Bruno Cyr of Public Safety said, “This is a controlled burn that will be carried out by a highly trained team of experienced experts. This operation is necessary to get people back in their homes, as soon as possible.

A fire suppression technique called vent and burn was used on site of the derailment south of Plaster Rock. Officials say this approved plan is the most effective and safest way to deal with the LPG fires.

Jim Feeny, Director of Public and Government Affairs of CN Rail said, “As the vapor comes out of the car and ignites the vapor and the liquid will both burn off over the course of the next hour that will then deal with the product the LPG that’s in the car, and allow us to safely remove the car, the fire will be extinguished, the cars will be removed, and then things will start returning back to normal.”

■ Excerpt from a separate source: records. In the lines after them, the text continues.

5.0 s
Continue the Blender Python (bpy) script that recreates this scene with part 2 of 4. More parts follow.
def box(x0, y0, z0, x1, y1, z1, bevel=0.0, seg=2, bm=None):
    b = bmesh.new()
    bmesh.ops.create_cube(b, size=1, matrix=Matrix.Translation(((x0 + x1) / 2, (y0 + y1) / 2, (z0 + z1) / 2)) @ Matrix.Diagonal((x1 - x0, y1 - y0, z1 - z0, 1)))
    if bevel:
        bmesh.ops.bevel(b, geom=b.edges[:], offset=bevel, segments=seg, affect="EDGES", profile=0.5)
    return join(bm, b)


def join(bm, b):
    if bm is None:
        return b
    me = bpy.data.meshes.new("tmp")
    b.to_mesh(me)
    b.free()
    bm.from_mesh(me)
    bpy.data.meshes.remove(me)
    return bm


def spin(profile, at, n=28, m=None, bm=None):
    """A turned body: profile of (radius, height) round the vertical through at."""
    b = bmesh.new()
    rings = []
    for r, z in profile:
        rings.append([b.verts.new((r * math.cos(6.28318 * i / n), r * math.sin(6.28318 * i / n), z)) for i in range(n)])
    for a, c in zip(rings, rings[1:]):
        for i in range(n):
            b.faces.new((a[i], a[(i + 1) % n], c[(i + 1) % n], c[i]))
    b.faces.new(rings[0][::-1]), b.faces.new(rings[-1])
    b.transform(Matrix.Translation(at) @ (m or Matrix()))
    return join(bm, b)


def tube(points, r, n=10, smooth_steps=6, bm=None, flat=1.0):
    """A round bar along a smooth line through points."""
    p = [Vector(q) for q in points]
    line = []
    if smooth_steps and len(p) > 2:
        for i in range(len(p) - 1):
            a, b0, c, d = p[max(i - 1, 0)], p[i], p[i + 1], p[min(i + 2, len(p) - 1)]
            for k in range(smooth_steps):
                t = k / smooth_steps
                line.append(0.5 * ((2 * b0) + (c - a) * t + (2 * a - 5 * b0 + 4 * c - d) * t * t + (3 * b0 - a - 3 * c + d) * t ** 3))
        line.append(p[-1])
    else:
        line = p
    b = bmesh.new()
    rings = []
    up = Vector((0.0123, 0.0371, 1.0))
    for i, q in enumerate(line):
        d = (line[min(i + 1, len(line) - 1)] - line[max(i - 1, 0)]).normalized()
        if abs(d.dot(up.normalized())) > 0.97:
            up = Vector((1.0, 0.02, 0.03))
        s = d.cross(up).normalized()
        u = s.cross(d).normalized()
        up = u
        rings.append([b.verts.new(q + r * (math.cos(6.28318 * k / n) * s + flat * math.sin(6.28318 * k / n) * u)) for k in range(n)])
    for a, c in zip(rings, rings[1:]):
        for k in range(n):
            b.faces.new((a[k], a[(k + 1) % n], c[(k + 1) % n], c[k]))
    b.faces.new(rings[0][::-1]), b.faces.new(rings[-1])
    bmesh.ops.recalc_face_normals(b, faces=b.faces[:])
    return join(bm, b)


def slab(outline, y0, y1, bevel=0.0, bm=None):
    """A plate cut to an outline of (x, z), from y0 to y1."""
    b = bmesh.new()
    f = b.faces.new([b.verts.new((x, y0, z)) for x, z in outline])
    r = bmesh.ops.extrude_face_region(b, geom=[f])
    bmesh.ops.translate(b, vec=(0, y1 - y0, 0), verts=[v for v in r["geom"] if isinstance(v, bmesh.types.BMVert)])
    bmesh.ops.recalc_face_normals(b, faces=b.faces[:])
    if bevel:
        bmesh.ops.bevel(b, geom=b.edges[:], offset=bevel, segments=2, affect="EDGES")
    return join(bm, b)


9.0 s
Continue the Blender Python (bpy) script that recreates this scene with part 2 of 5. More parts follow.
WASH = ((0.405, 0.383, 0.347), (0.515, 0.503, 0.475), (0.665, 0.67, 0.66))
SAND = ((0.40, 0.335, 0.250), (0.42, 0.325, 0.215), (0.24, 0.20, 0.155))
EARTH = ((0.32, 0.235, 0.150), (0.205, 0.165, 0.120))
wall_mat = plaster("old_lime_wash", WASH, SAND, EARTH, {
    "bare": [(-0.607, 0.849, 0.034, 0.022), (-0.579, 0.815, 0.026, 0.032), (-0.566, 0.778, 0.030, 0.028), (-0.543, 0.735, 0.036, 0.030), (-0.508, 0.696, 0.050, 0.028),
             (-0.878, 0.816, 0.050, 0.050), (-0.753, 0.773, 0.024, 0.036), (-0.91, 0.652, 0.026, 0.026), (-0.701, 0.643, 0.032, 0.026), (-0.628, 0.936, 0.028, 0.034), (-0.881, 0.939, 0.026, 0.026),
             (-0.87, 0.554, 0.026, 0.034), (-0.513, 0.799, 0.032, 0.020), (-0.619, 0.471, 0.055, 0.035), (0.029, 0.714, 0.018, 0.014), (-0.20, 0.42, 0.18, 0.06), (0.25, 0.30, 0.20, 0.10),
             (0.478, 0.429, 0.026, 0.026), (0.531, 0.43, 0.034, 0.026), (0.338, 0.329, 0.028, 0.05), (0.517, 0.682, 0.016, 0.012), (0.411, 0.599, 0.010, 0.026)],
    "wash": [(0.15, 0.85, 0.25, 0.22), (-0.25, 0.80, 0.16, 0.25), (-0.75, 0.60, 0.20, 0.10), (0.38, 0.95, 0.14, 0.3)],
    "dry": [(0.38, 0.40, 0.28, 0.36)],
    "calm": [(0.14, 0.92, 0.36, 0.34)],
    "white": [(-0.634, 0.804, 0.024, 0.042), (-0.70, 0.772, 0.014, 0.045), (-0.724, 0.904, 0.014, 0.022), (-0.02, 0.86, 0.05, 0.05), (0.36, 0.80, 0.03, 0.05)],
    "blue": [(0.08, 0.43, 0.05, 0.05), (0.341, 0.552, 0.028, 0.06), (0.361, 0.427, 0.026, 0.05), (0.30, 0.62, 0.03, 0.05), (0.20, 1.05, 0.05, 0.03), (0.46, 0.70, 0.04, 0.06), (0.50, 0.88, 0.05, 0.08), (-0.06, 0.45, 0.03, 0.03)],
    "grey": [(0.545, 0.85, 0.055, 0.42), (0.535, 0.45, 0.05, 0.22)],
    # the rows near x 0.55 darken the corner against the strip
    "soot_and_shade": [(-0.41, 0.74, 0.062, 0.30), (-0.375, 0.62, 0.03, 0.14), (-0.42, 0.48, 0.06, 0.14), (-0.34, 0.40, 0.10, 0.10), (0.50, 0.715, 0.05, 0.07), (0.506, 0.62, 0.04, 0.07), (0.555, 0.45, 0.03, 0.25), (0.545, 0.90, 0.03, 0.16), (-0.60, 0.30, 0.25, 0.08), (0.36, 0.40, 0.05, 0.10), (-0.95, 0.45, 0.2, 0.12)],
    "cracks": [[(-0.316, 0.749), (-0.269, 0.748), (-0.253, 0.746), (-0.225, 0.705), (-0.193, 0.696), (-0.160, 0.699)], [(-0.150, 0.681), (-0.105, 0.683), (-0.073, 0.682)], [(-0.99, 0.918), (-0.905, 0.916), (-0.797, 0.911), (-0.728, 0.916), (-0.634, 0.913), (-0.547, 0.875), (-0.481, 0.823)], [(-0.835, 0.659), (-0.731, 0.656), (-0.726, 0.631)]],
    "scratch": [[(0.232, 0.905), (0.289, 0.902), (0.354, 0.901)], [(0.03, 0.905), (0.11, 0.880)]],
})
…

Things haven’t been normal for 150 evacuees since the derailment happened on Tuesday.

Evacuee Kevin Kinney said, “People are out of their homes people are away from their familiar surroundings.”

Evacuee Karen Green said, “Just everythings got to play it’s course and there’s no sense in getting upset it’s not going to change anything.

Officials though are hopeful that the controlled vent and burn will change the status of the fiery derailment and get it closer to being extinguished completely. The smaller diesel fuel fire has been put out and officials say once the LPG fires stop burning ; there will be a detailed assessment to ensure the site is secure.

Black smoke filled the sky from the derailment site where the controlled explosion happened, and as for the evacuees, no official word on when they will get to get home.

CN Rail believes a cracked wheel and axle failure was the cause of the derailment; but the Federal Transportation Safety Board says it’s still too early to determine the exact cause. CN Rail has said it is going to pay for the cost of cleanup as well as the inconvenience to evacuees.